Monday, February 23, 2009

GOP looks to the past for future strategy

Remember the '90's? Democrats sure do, their 2008 landslide wins can be accredited to a young, fresh faced and ambitious politician coming from nowhere and promising change and relief for a struggling middle class in the face of an economic slowdown and an unpopular incumbent party.
Sound familiar?
All we needed were Ross Perot's charts.
So if the Democrats can bulldoze their way back to power with 16 year old strategies, why can't the Republicans? After all, just this last month has seen scenes that could've been taken right from Newt Gingrich's '94 "Contract With America" playbook.
Politico has a good piece about what may come next for the struggling GOP.
First off, Republicans are becoming a stone wall, unamiously sounding off and rejecting nearly everything that comes out of the Obama White House and the Democratic Congress.
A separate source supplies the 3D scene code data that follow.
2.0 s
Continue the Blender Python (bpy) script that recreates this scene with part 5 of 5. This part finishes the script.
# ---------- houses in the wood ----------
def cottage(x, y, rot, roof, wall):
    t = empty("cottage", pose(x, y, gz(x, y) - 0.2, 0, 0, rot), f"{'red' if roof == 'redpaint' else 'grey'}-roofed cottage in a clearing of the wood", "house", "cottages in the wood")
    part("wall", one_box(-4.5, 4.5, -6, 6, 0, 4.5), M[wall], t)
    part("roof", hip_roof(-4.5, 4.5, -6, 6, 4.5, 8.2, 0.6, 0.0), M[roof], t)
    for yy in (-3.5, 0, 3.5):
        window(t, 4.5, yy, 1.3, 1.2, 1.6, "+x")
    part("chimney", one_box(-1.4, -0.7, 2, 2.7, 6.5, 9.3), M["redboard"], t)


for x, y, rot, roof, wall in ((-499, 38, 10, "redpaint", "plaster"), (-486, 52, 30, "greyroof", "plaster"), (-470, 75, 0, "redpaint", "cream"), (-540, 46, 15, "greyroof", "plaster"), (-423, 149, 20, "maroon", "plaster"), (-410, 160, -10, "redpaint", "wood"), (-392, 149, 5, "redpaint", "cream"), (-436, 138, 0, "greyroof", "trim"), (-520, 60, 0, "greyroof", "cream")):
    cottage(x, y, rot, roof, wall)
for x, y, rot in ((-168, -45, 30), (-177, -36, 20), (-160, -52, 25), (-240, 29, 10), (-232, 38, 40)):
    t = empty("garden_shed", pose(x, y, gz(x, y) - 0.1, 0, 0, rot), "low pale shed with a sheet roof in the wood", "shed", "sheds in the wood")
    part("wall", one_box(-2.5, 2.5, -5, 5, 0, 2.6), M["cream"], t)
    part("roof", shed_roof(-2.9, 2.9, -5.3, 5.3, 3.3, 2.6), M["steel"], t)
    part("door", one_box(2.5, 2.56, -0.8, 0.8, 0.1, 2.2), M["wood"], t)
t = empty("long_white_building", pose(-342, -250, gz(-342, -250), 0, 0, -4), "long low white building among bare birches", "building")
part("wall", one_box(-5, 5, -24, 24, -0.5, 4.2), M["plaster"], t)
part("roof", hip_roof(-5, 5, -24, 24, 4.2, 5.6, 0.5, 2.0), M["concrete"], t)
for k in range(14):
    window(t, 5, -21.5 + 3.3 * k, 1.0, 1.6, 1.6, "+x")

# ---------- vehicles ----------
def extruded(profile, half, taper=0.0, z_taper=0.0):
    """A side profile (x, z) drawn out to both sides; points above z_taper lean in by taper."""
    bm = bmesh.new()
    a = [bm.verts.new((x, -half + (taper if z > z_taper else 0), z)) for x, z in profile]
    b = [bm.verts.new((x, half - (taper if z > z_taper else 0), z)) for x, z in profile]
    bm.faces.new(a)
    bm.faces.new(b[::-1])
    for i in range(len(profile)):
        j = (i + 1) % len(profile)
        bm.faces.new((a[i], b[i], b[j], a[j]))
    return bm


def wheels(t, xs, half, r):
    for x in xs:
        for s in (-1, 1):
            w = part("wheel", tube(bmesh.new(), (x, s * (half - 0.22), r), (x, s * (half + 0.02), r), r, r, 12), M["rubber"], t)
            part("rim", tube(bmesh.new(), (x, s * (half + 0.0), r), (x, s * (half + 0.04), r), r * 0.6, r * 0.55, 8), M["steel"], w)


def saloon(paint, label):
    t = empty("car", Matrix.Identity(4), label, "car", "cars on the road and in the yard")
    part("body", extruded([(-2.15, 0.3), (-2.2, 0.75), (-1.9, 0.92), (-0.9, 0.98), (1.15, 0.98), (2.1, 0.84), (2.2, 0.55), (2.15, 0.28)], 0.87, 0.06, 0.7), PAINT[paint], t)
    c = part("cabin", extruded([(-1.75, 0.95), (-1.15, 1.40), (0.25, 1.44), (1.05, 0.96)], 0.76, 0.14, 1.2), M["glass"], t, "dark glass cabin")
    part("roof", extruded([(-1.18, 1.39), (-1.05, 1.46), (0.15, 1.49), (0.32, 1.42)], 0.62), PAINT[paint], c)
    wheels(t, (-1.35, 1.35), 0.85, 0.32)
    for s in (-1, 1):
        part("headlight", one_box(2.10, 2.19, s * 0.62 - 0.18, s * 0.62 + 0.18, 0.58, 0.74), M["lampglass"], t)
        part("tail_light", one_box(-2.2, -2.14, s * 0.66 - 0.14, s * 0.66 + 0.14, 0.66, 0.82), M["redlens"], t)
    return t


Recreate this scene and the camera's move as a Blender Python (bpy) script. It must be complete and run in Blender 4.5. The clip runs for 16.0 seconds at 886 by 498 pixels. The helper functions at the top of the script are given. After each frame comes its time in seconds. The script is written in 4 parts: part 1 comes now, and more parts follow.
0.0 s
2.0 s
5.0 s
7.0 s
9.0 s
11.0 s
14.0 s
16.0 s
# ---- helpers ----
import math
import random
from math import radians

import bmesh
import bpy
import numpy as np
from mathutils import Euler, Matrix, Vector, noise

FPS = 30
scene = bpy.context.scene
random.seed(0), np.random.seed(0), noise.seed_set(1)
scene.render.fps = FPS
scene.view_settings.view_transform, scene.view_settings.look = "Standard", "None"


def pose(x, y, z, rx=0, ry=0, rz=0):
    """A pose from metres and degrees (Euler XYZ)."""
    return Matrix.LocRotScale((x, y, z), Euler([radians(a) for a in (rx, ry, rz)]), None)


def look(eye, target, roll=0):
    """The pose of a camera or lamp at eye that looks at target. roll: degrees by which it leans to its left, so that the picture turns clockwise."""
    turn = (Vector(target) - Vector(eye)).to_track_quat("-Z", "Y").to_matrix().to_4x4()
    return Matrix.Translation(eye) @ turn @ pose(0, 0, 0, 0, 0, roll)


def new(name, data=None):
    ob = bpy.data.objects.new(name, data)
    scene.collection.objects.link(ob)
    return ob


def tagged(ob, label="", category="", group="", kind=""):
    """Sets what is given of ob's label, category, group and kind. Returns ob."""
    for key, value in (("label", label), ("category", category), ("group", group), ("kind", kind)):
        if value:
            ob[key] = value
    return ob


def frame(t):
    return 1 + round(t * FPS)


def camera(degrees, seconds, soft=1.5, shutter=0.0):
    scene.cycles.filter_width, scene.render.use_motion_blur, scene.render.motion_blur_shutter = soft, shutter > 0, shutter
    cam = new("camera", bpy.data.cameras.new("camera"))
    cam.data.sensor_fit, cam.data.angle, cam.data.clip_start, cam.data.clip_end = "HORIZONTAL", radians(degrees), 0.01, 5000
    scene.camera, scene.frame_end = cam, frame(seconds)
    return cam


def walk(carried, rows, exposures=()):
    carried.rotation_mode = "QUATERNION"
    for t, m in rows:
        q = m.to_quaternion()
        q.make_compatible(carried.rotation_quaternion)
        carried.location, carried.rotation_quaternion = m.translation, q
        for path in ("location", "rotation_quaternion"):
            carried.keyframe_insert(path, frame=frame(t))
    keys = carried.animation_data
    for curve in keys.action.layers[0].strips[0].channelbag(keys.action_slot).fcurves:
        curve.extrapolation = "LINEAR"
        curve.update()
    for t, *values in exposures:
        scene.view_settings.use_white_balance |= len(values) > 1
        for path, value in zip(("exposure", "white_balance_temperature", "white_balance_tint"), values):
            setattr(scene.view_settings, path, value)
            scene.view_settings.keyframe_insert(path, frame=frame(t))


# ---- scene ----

Although this is also brought about by two election cycles that have driven them into their most conservative caucuses, all but eliminating any moderate Republicans in the House. This was also a very similar strategy that Gingrich deployed: block and counter on any big spending ideas, block health care reform and try their darndest to portray all on the left as big government-loving spendocrats who would rather fund NPR than pay for road construction.
Will this strategy work? Maybe. But Obama ain't Clinton, and both sides have learned their lessons from those hyper-partisan years.
Obama enjoys general public support for his spending programs, high approval ratings, even larger congressional majorities than clinton first enjoyed, and now more than ever there is a sense among many Americans that universal health care is not the bogeyman that conservatives have tried to make it. Health care reform ranks just past the current economy and national security as the public's most major concern. Also unlike Clinton, Obama is crafting his health care package within the halls of the legislature, instead of a closed-door coalition headed by the first lady, it seems that health care reform will be fleshed out on the floor of the capitol just like any other bill.
The GOP is also not in as much of a position to be on the rise and congressional democrats, who've controlled the hill for two years now still enjoy slightly higher approval ratings than their counterparts, and Republican is still to some, a bad word.
However, the more things change the more they stay the same, and if Democrats stay Democrats and the legislation is seen as too liberal or "socialistic," as prominent GOP members are hoping, and they lose the support of the general publlic, then it opens up the road for a series of legislative embarassments and a potentially chaotic white house that could cripple a popular presiden't image. Now that all of us 90's kids can appreciate.